- **Data records**:
····················
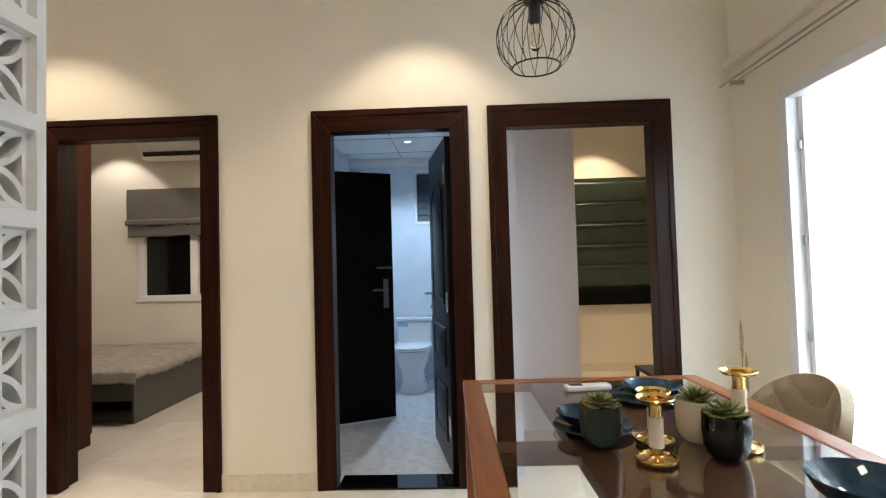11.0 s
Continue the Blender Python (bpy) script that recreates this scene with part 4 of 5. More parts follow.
for nm_l, px, py, pz, w, hh, rx, rz, sd in (("crumpled grey satin pillow leaning on the headboard", 2.28, 5.42, 0.685, 0.60, 0.36, -32, 3, 1.0),
                                            ("small square grey satin cushion in front of the pillows", 2.86, 5.36, 0.675, 0.40, 0.33, -24, -4, 7.0),
                                            ("grey satin pillow tucked behind the cushion", 2.74, 5.50, 0.675, 0.50, 0.32, -22, 2, 13.0),
                                            ("grey satin pillow at the far side of the bed", 3.29, 5.42, 0.68, 0.50, 0.33, -34, -3, 21.0)):
    pl = thing("pillow", nm_l, "pillow", pose(px, py, pz, rx, 0, rz), "pillows on the bed")
    part("body", pillow_bm(w, hh, 0.19, 56, 0.5, 0.007, sd, 0.17, 0.0, 0.020), SATIN, pl, "", True)
    seam = [(w / 2 * u, 0.0, hh / 2 * v) for u, v in ((-0.98, -0.98), (0.0, -0.90), (0.98, -0.98), (0.90, 0.0), (0.98, 0.98), (0.0, 0.90), (-0.98, 0.98), (-0.90, 0.0))]
    part("piping", tube(seam, 0.003, 6, True), SATIN, pl, "", True)


def roman_blind(name, label, m, w, h, folds, mat, trim, lip=0.10, stack=False, puff=0.014, cord=0.0055, cord_mat=None):
    """A roman blind hanging in local x, z from z = 0 down, facing local -y."""
    th = thing(name, label, "window blind", m)
    part("head_rail", box(0, w, 0.0, 0.05, -0.04, 0.0, bevel=0.004), mat, th)
    z = -0.0405
    seg = (h - lip - 0.04) / folds
    for k in range(folds):
        bm = bm_new()
        nx, nz = 26, 8
        g = []
        for i in range(nx + 1):
            row = []
            for j in range(nz + 1):
                x, q = i / nx * w, j / nz
                y = 0.008 - puff * math.sin(math.pi * q) ** 0.8 * (0.5 + 0.5 * q) + noise.noise(Vector((x * 9, k * 3.7 + q * 2, 0.5))) * 0.006
                y += 0.010 * q * (1 - abs(noise.noise(Vector((x * 5 + q * 1.6, k * 5.1 - q, 2.5))))) ** 6 * math.sin(math.pi * q)
                row.append(bm.verts.new((x, y, z - q * seg)))
            g.append(row)
        for i in range(nx):
            for j in range(nz):
                bm.faces.new((g[i][j], g[i + 1][j], g[i + 1][j + 1], g[i][j + 1]))
        o = part("fold", bm, mat, th, "", True)
        md = o.modifiers.new("thickness", 'SOLIDIFY')
        md.thickness = 0.003
        if k:
            part("piping", rod((0, -0.007, z), (w, -0.007, z), cord, 8), cord_mat or trim, th, "", True)
        z -= seg
    part("bottom_fold", soft_box(0.0, w, -0.012, 0.03, -h, z, 0.012, cuts=6, wave=0.004), trim if not stack else mat, th, "", True)
    return th


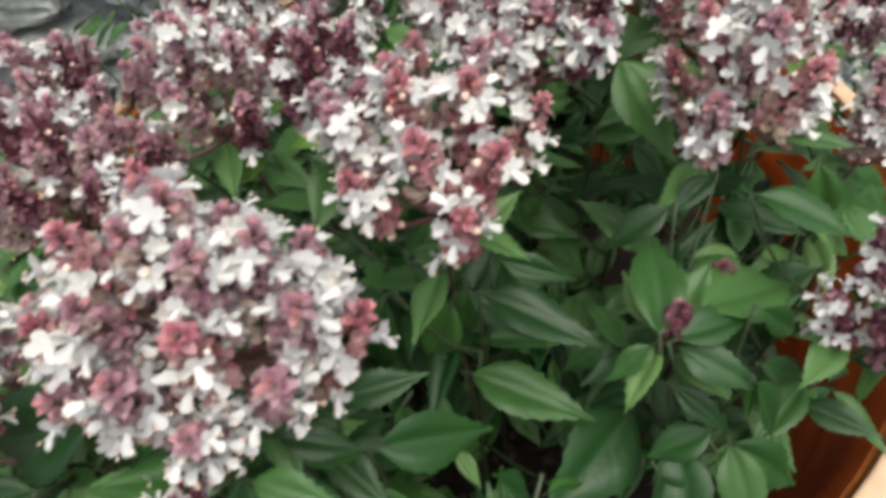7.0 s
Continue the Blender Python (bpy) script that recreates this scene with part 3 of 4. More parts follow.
····················
- **The problem**: Copy every record above exactly as written, but leave out the pictures.

- **The answer**:
11.0 s
Continue the Blender Python (bpy) script that recreates this scene with part 4 of 5. More parts follow.
for nm_l, px, py, pz, w, hh, rx, rz, sd in (("crumpled grey satin pillow leaning on the headboard", 2.28, 5.42, 0.685, 0.60, 0.36, -32, 3, 1.0),
                                            ("small square grey satin cushion in front of the pillows", 2.86, 5.36, 0.675, 0.40, 0.33, -24, -4, 7.0),
                                            ("grey satin pillow tucked behind the cushion", 2.74, 5.50, 0.675, 0.50, 0.32, -22, 2, 13.0),
                                            ("grey satin pillow at the far side of the bed", 3.29, 5.42, 0.68, 0.50, 0.33, -34, -3, 21.0)):
    pl = thing("pillow", nm_l, "pillow", pose(px, py, pz, rx, 0, rz), "pillows on the bed")
    part("body", pillow_bm(w, hh, 0.19, 56, 0.5, 0.007, sd, 0.17, 0.0, 0.020), SATIN, pl, "", True)
    seam = [(w / 2 * u, 0.0, hh / 2 * v) for u, v in ((-0.98, -0.98), (0.0, -0.90), (0.98, -0.98), (0.90, 0.0), (0.98, 0.98), (0.0, 0.90), (-0.98, 0.98), (-0.90, 0.0))]
    part("piping", tube(seam, 0.003, 6, True), SATIN, pl, "", True)


def roman_blind(name, label, m, w, h, folds, mat, trim, lip=0.10, stack=False, puff=0.014, cord=0.0055, cord_mat=None):
    """A roman blind hanging in local x, z from z = 0 down, facing local -y."""
    th = thing(name, label, "window blind", m)
    part("head_rail", box(0, w, 0.0, 0.05, -0.04, 0.0, bevel=0.004), mat, th)
    z = -0.0405
    seg = (h - lip - 0.04) / folds
    for k in range(folds):
        bm = bm_new()
        nx, nz = 26, 8
        g = []
        for i in range(nx + 1):
            row = []
            for j in range(nz + 1):
                x, q = i / nx * w, j / nz
                y = 0.008 - puff * math.sin(math.pi * q) ** 0.8 * (0.5 + 0.5 * q) + noise.noise(Vector((x * 9, k * 3.7 + q * 2, 0.5))) * 0.006
                y += 0.010 * q * (1 - abs(noise.noise(Vector((x * 5 + q * 1.6, k * 5.1 - q, 2.5))))) ** 6 * math.sin(math.pi * q)
                row.append(bm.verts.new((x, y, z - q * seg)))
            g.append(row)
        for i in range(nx):
            for j in range(nz):
                bm.faces.new((g[i][j], g[i + 1][j], g[i + 1][j + 1], g[i][j + 1]))
        o = part("fold", bm, mat, th, "", True)
        md = o.modifiers.new("thickness", 'SOLIDIFY')
        md.thickness = 0.003
        if k:
            part("piping", rod((0, -0.007, z), (w, -0.007, z), cord, 8), cord_mat or trim, th, "", True)
        z -= seg
    part("bottom_fold", soft_box(0.0, w, -0.012, 0.03, -h, z, 0.012, cuts=6, wave=0.004), trim if not stack else mat, th, "", True)
    return th


7.0 s
Continue the Blender Python (bpy) script that recreates this scene with part 3 of 4. More parts follow.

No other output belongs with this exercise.